REPUBLIKA.CO.ID, JAKARTA -- Kementerian Kelautan dan Perikanan harus dapat memastikan perusahaan yang bergerak di sektor kelautan dan perikanan benar-benar mematuhi aturan yang ada sebelum diberikan izin dalam melakukan pengelolaan komoditas ikan di Tanah Air.
"Ada lima indikator kepatuhan yang harus diintegrasikan ke dalam sistem perizinan baru perikanan," kata Ketua Umum Kesatuan Nelayan Tradisional Indonesia (KNTI) M Riza Damanik dalam keterangan tertulis yang diterima di Jakarta, Senin (30/3).

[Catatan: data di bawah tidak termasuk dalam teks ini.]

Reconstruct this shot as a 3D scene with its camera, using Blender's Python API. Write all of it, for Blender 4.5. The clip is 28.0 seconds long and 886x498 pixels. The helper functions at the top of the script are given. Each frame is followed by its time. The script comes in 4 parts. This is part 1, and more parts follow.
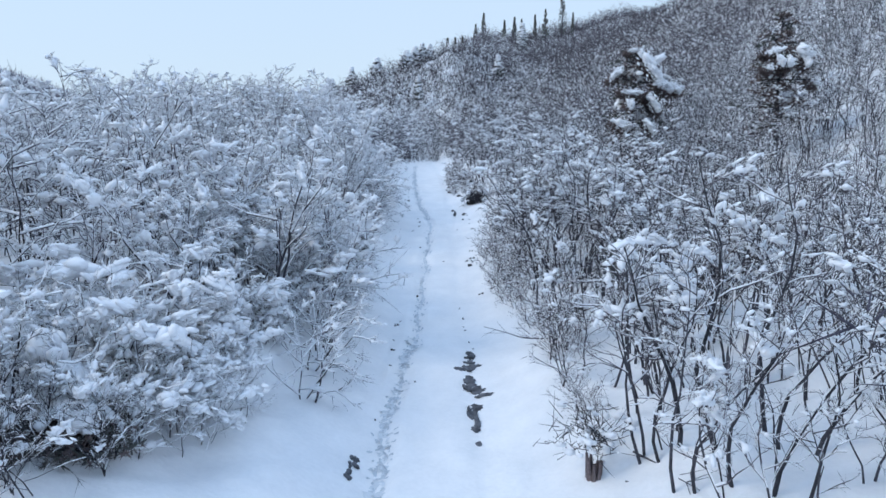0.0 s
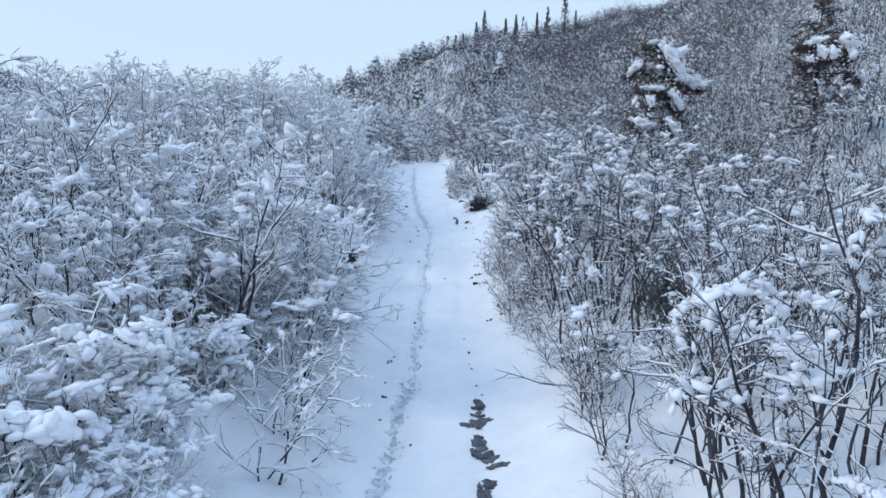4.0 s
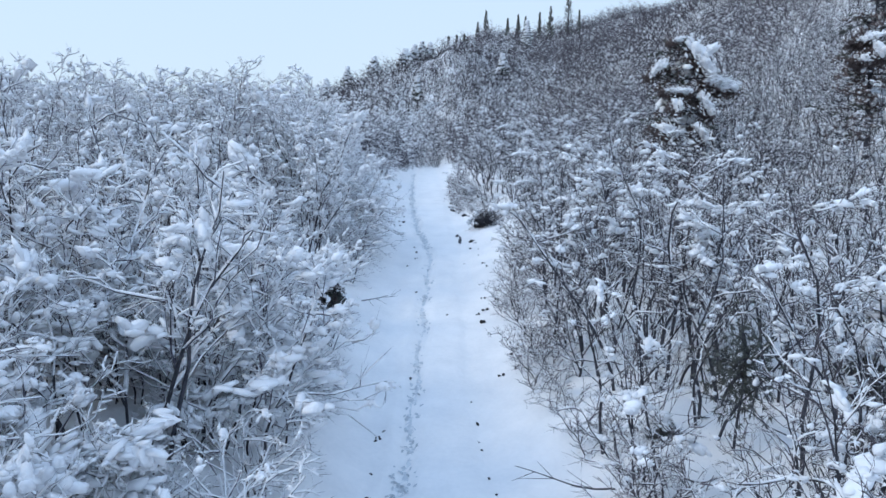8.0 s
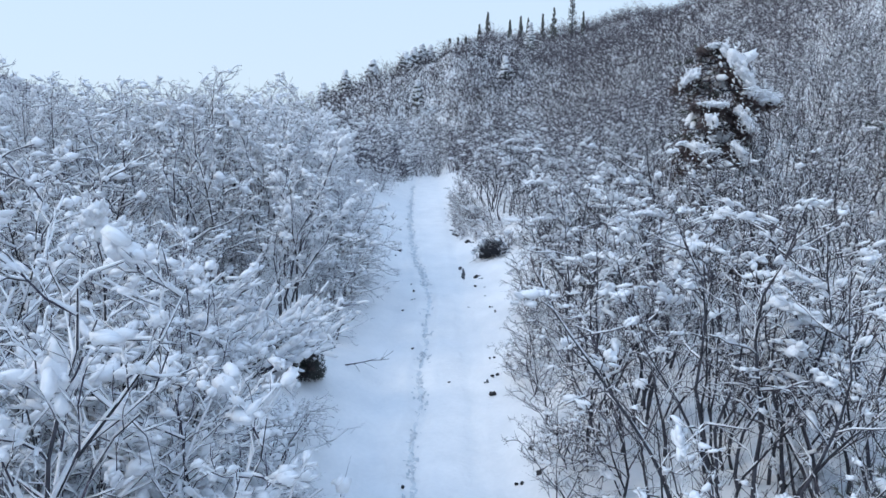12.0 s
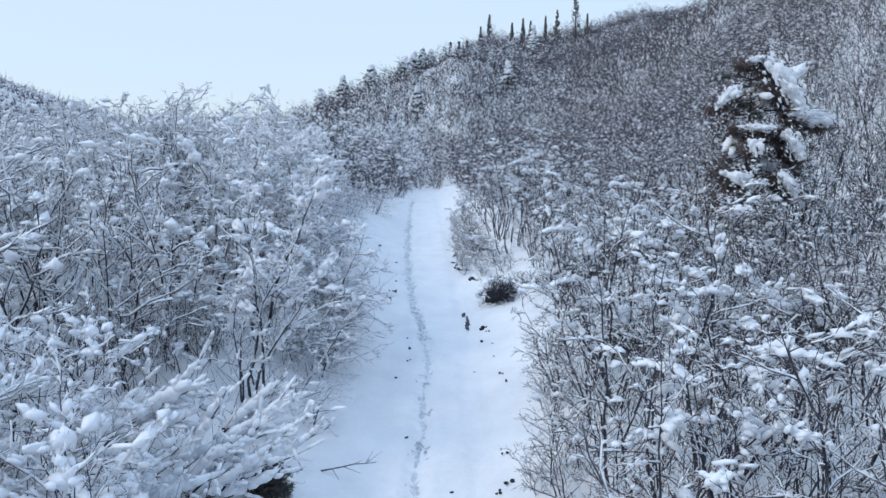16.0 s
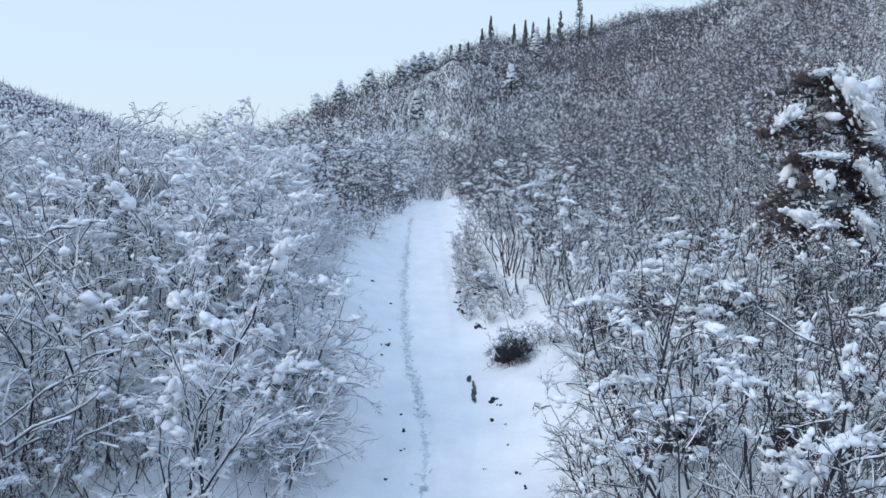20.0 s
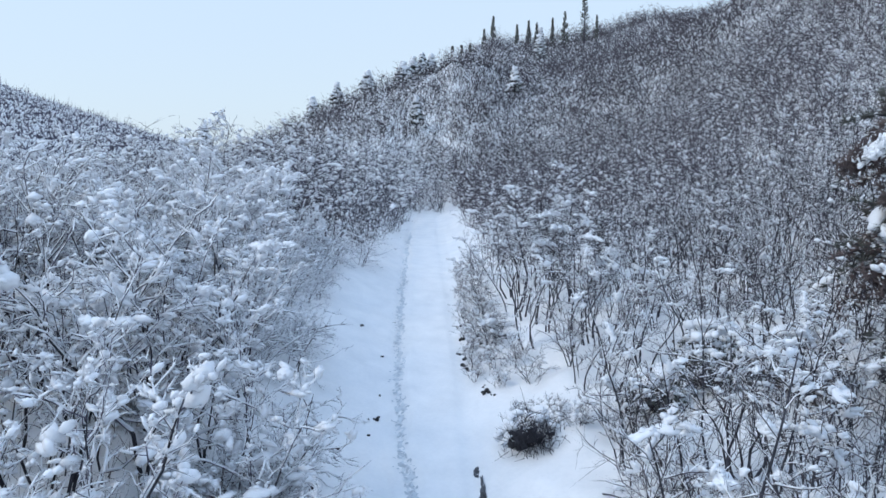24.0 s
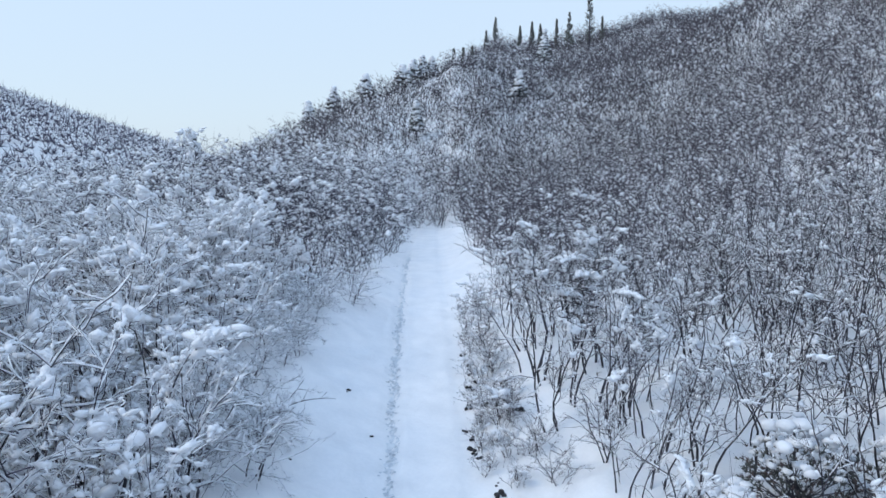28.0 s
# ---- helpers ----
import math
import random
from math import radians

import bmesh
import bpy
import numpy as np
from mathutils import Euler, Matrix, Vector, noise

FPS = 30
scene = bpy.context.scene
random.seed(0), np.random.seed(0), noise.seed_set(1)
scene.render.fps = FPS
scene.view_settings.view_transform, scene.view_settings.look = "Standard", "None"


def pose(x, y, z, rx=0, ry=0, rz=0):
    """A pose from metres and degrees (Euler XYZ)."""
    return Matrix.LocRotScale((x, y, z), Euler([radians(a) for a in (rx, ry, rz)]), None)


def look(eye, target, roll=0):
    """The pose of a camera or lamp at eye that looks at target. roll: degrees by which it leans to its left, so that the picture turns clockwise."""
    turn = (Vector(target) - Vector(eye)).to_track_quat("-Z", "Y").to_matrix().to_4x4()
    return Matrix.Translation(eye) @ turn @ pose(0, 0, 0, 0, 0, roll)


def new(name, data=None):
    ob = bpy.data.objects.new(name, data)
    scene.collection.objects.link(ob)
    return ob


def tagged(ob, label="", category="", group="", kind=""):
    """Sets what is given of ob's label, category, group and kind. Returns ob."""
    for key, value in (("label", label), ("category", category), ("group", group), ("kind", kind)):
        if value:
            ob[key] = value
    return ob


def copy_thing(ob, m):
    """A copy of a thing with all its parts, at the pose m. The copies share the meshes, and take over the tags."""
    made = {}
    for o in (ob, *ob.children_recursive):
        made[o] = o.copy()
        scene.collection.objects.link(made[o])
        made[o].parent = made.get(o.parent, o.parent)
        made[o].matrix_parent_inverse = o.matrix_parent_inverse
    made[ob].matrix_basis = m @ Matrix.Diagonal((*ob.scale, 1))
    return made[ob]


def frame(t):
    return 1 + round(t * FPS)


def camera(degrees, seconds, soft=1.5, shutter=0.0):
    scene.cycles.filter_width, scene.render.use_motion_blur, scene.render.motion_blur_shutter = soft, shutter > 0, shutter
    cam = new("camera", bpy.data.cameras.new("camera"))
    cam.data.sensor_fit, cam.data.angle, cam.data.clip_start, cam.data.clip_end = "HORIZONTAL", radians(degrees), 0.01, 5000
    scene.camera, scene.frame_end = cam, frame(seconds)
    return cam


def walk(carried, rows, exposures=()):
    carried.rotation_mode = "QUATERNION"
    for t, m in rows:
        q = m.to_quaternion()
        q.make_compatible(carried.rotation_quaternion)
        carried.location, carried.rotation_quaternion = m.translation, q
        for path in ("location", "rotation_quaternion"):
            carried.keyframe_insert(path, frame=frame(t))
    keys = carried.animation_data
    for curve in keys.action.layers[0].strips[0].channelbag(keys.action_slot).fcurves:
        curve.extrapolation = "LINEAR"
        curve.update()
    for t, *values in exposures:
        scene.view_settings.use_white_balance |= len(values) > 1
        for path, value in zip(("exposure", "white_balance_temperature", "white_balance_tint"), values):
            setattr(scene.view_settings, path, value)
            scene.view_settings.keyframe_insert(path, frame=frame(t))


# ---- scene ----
cam = camera(64.19, 28.0, soft=1.5)

# seconds, x, y, z, and the turn in degrees
PATH = [
    (0, 0.000, 0.000, 5.599, 82.202, -0.142, -0.418),
    (1, -0.002, 0.692, 5.594, 82.208, -0.171, -0.439),
    (2, -0.006, 1.385, 5.596, 82.217, -0.193, -0.422),
    (3, -0.014, 2.069, 5.616, 82.226, -0.172, -0.419),
    (4, -0.022, 2.771, 5.653, 82.232, -0.143, -0.421),
    (5, -0.024, 3.524, 5.707, 82.245, -0.136, -0.410),
    (6, -0.025, 4.293, 5.779, 82.269, -0.133, -0.394),
    (7, -0.027, 5.049, 5.865, 82.304, -0.121, -0.383),
    (8, -0.027, 5.804, 5.973, 82.317, -0.108, -0.382),
    (9, -0.027, 6.558, 6.119, 82.326, -0.107, -0.361),
    (10, -0.024, 7.318, 6.282, 82.345, -0.102, -0.344),
    (11, -0.017, 8.098, 6.446, 82.383, -0.084, -0.322),
    (12, -0.008, 8.884, 6.619, 82.419, -0.053, -0.302),
    (13, 0.003, 9.668, 6.809, 82.446, 0.004, -0.292),
    (14, 0.012, 10.443, 7.006, 82.491, 0.056, -0.263),
    (15, 0.016, 11.186, 7.207, 82.520, 0.073, -0.239),
    (16, 0.016, 11.941, 7.405, 82.536, 0.082, -0.233),
    (17, 0.013, 12.760, 7.582, 82.568, 0.077, -0.228),
    (18, 0.013, 13.601, 7.756, 82.599, 0.094, -0.214),
    (19, 0.023, 14.433, 7.945, 82.622, 0.195, -0.183),
    (20, 0.035, 15.268, 8.136, 82.622, 0.303, -0.160),
    (21, 0.039, 16.109, 8.325, 82.586, 0.356, -0.167),
    (22, 0.039, 16.956, 8.510, 82.571, 0.358, -0.148),
    (23, 0.037, 17.809, 8.680, 82.578, 0.283, -0.122),
    (24, 0.033, 18.664, 8.849, 82.600, 0.205, -0.104),
    (25, 0.025, 19.512, 9.027, 82.616, 0.205, -0.090),
    (26, 0.016, 20.368, 9.209, 82.609, 0.226, -0.076),
    (27, 0.008, 21.251, 9.396, 82.610, 0.236, -0.067),
    (28, 0.001, 22.144, 9.586, 82.652, 0.242, -0.045),
]
walk(cam, [(t, pose(*row)) for t, *row in PATH], [(0, 0.0, 5640, 5.8), (8, 0.06, 5660, 5.8), (18, 0.06, 5780, 6.0), (28, 0.03, 5780, 6.0)])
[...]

Riza memaparkan, lima indikator itu adalah kepatuhan membayar pajak, membangun Unit Pengolahan Ikan (UPI), melindungi pekerja, menjaga lingkungan laut, dan menjaga kualitas produk ikan aman bagi konsumen.

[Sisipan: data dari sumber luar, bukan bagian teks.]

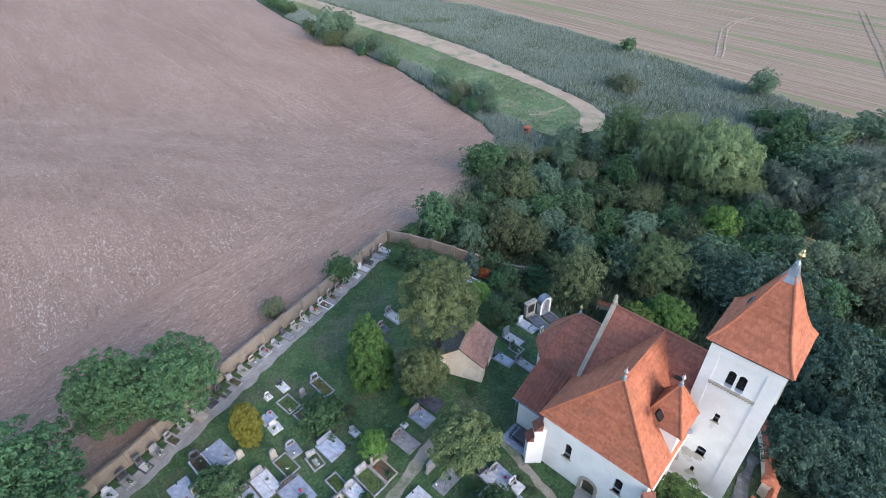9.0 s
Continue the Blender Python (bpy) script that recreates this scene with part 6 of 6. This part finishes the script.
# weathered wayside figure outside the wall, kept to a plain shape
x, y = 17.3, 32.0
bm = bmesh.new()
box(bm, -0.55, 0.55, -0.55, 0.55, -0.4, 0.25, 0.04)
box(bm, -0.36, 0.36, -0.36, 0.36, 0.25, 1.25, 0.04, (0.05, 0.05))
box(bm, -0.44, 0.44, -0.44, 0.44, 1.25, 1.40, 0.03)
lathe(bm, [(0.34, 1.40), (0.38, 1.6), (0.30, 2.0), (0.34, 2.3), (0.22, 2.55), (0.12, 2.62), (0.17, 2.78), (0.12, 2.95), (0.03, 3.0)], 0.02, 0, 9)
me = bpy.data.meshes.new("stone_statue")
bm.to_mesh(me)
bm.free()
me.materials.append(SANDSTONE)
ob = tagged(new("stone_statue", me), "weathered sandstone statue on a square pedestal", "statue")
ob.matrix_basis = pose(x, y, height(x, y), 0, 0, -42.5)

x, y = 15.0, 26.2
bm = bmesh.new()
box(bm, -0.26, 0.26, -0.34, 0.34, -0.25, 0.62, 0.05, (0.06, 0.06))
me = bpy.data.meshes.new("boundary_stone")
bm.to_mesh(me)
bm.free()
me.materials.append(STONE["g"])
ob = tagged(new("boundary_stone", me), "pale squared stone block on the grass", "stone")
ob.matrix_basis = pose(x, y, height(x, y), 3, -4, 20)

# raised hunting hide at the field's tip
x, y = 17.4, 124.4
hide = tagged(empty("hunting_hide", x, y, height(x, y) - 0.4, -30), "orange-stained timber hunting hide on legs", "hide")
bm = bmesh.new()
box(bm, -0.55, 0.55, -0.55, 0.55, 1.0, 2.4, 0.02)
part("cabin", bm, HUT_RED, hide)
bm = bmesh.new()
box(bm, -0.68, 0.68, -0.68, 0.68, 2.402, 2.52, 0.0, (0.1, 0.1))
part("roof", bm, HUT_RED, hide)
bm = bmesh.new()
box(bm, -0.35, 0.35, -0.565, -0.552, 1.75, 2.1)
part("window", bm, GLASS, hide)
for sx in (-1, 1):
    for sy in (-1, 1):
        bm = bmesh.new()
        tube(bm, (sx * 0.7, sy * 0.7, -0.3), (sx * 0.48, sy * 0.48, 1.0), 0.06, 0.06, 6)
        part("leg", bm, TIMBER, hide)
bm = bmesh.new()
tube(bm, (-0.25, -1.7, -0.2), (-0.25, -0.75, 1.2), 0.04, 0.04, 5)
tube(bm, (0.25, -1.7, -0.2), (0.25, -0.75, 1.2), 0.04, 0.04, 5)
for k in range(4):
    tube(bm, (-0.25, -1.55 + 0.22 * k, 0.05 + 0.32 * k), (0.25, -1.55 + 0.22 * k, 0.05 + 0.32 * k), 0.03, 0.03, 5)
part("ladder", bm, TIMBER, hide)
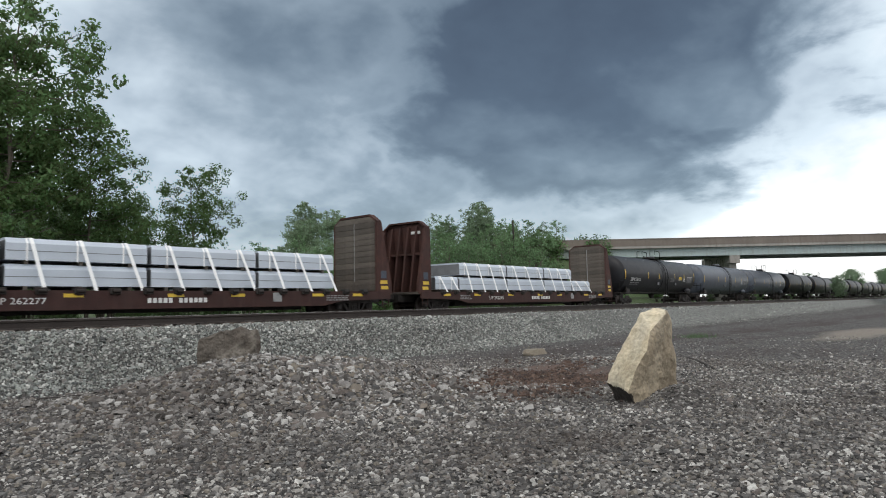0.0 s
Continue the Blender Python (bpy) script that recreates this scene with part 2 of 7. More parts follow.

KNTI juga mengingatkan KKP untuk tidak terjebak pada daftar hitam perusahaan yang ada saat ini. "Karena besar kemungkinan modus ke depan adalah mereka mendirikan perusahaan baru, nama baru, dan manajemen baru, namun tetap menggunakan sumber kapital yang sama," katanya.
Untuk itu, ujar dia, kelima indikator kepatuhan tersebut dinilai dapat memisahkan antara pelaku usaha perikanan nakal dan yang benar-benar membawa manfaat buat negara.
Sebelumnya, Koalisi Rakyat untuk Keadilan Perikanan (Kiara) menyatakan, tuntutan kepada berbagai kapal pencuri ikan yang kerap terjadi di kawasan perairan Indonesia harus dapat menjerat perusahaan yang ada di baliknya.
"Tuntutan tidak boleh hanya berhenti kepada pelaku di lapangan, tetapi juga harus menjerat perusahaan di belakang layar," kata Sekjen Kiara, Abdul Halim di Jakarta, Kamis (26/3).
Untuk itu, menurut Halim, tuntutan yang dirumuskan oleh penegak hukum mesti tidak hanya berdasarkan pelanggaran administratif, tetapi mendasarkan pada tindak pidana atas perbuatan menangkap ikan yang bertentangan dan melanggar hukum.